The RSPB reserve on the dramatic chalk sea cliffs on the Yorkshire coast north of Bridlington. A modern visitor centre is strategically placed to obscure the Public Footpath so visitors unwittingly pay the £4 entry fee. All in a good cause though but I wish it was more transparent.
Lots of sea birds flying around and clinging precariously to the rock face but I don’t think many have laid yet. At one time seabird eggs would have a valuable food resource. The practice of climming involved being lowered down on ropes to collect the eggs. This provided quite a spectacle for Victorian tourists. Other tourists would hire boats to take them under the cliffs to take pot shots at the nesting birds. Some locals were however appalled at this slaughter and campaigned against the senseless killing. This lead eventually to the Seabird Preservation Act of 1869 the first act of Parliament to protect sea birds and which was superceded by the Protection of Birds Act 1954. This act also made egg collecting illegal thereby outlawing the practice of climming.

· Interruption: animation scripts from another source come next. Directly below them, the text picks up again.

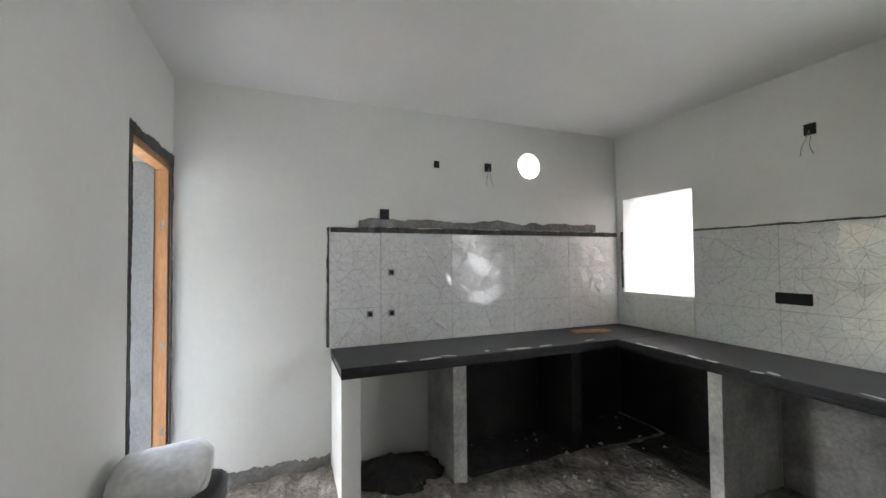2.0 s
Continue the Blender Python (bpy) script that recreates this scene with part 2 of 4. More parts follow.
M_TYRE = mk("tyre", (0.02, 0.02, 0.02), None, 5, 0.8, 0.1)
M_CHROME = mk("alloy", (0.55, 0.55, 0.56), None, 5, 0.35, 0, metal=0.8)
M_SCW = mk("scooter_white", (0.72, 0.72, 0.72), None, 5, 0.3, 0)
M_SCB = mk("scooter_blue", (0.05, 0.16, 0.27), None, 5, 0.3, 0)
M_CLOTH = mk("red_cloth", (0.50, 0.015, 0.03), (0.40, 0.01, 0.02), 5, 0.9, 0.1)
M_GATE = mk("gate_red", (0.36, 0.10, 0.075), None, 3, 0.5, 0)
M_RAILW = mk("rail_white", (0.78, 0.78, 0.76), None, 3, 0.5, 0)
M_CBLOCK = mk("cement_block", (0.40, 0.40, 0.39), (0.29, 0.29, 0.285), 5, 0.95, 0.4, 40, obj=True, rnd=0.18)
M_BOULDER = mk("boulder_stone", (0.44, 0.38, 0.30), (0.30, 0.25, 0.19), 3, 0.9, 0.4, 20)
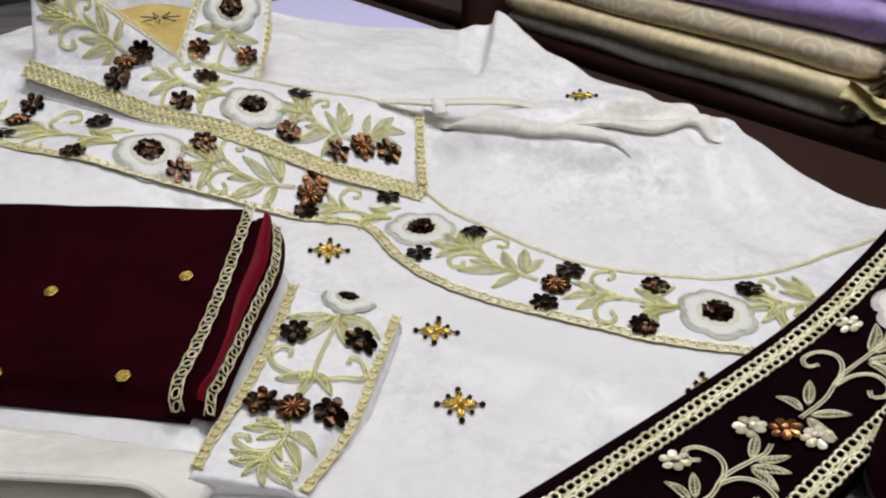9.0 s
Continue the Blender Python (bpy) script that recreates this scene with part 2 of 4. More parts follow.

The end of a promontory, 1.5km long, protruding into the North Sea. The headland, Carr Naze, has attracted humans for thousands of years. Prehistoric flint tools have been found and the remains of a Roman watchtower. It is estimated the watchtower was 20m square and stood on a neck of land now a mere 3m wide. Such is the amount of erosion that has occured over the last two millenia.
I can’t believe it’s a year since the Tour de Yorkshire came through my village of Great Ayton. A bit further to travel this year but a pleasant ride along the Esk Valley to Robin Hood’s Bay. A tremendous atmosphere on the Cote de Robin Hood’s Bay, a 1.5km climb at 10.3%. Four or five riders had broken away, this is le peloton nearing the summit of Brow Top. I found out later watching the highlights on the tele there was a mega crash in Scarborough. I hope no one has been seriously injured.
The great scar of the alum workings on Carlton Bank, just beginning to regenerate but still large areas are sterile. In the distance across the yellow fields of rapeseed Roseberry can be seen, just a pimple on the horizon. The alum works date from 1680 and operated for almost 100 years until the price of alum became too low for the operation to be feasible. In the 19th century the area underwent a second major disturbance with jet mining. Nevertheless in 1997, prior to stabilisation work on the slope, an archaeological dig found the remains of steeping pits, cisterns and troughs. These were backfilled as a means of protecting the remains.
One of my DoE students asked me at the weekend where my favourite place to walk is. I replied with some naff comment that it was the last place I walked. But it got me thinking. For sure I live for the moment of where I happen to be but to return to my home hills after a spell away is particularly comforting and warm even when being battered by a wintry April shower.
The Australian Aboriginals and the Native American Indians both have their scared places. Such do not seem to appear in the British psyche; or perhaps they did long, long ago but have since been built on by churches, henges and tumuli. The Swedes have a nice idea, a personal special place: smultronställe which literally translates as “a place of wild strawberries”, I like that concept, an idyll to return to for solace and relaxation, where stress or sadness evaporate.
Now where is my smultonställe?
The north wind doth blow and we shall have snow so forecasted the Met Office. I thought they were being their usual pessimistic selves but there were patches of snow in the plantations around Cringle Moor this evening. In a breathing space between the April showers the last of the sun picks out the fields of rapeseed.
Thurkilsti, or Thurkill’s hill road as mentioned in Walter Espec’s grant of land to Rievaulx Abbey in 1145. An ancient route across the moors from Welburn and Skiplam descending here down Turkey Nab on its way to Ingleby Greenhow and Stokesley. The route is now classified as a Byway Open to All Traffic which makes it very popular with off road vehicles.
The wall corner is named as Park Corner on old Ordnance Survey maps, the corner of Park Plantation. The blip on the horizon is Roseberry Topping, mostly hidden behind Easby Moor.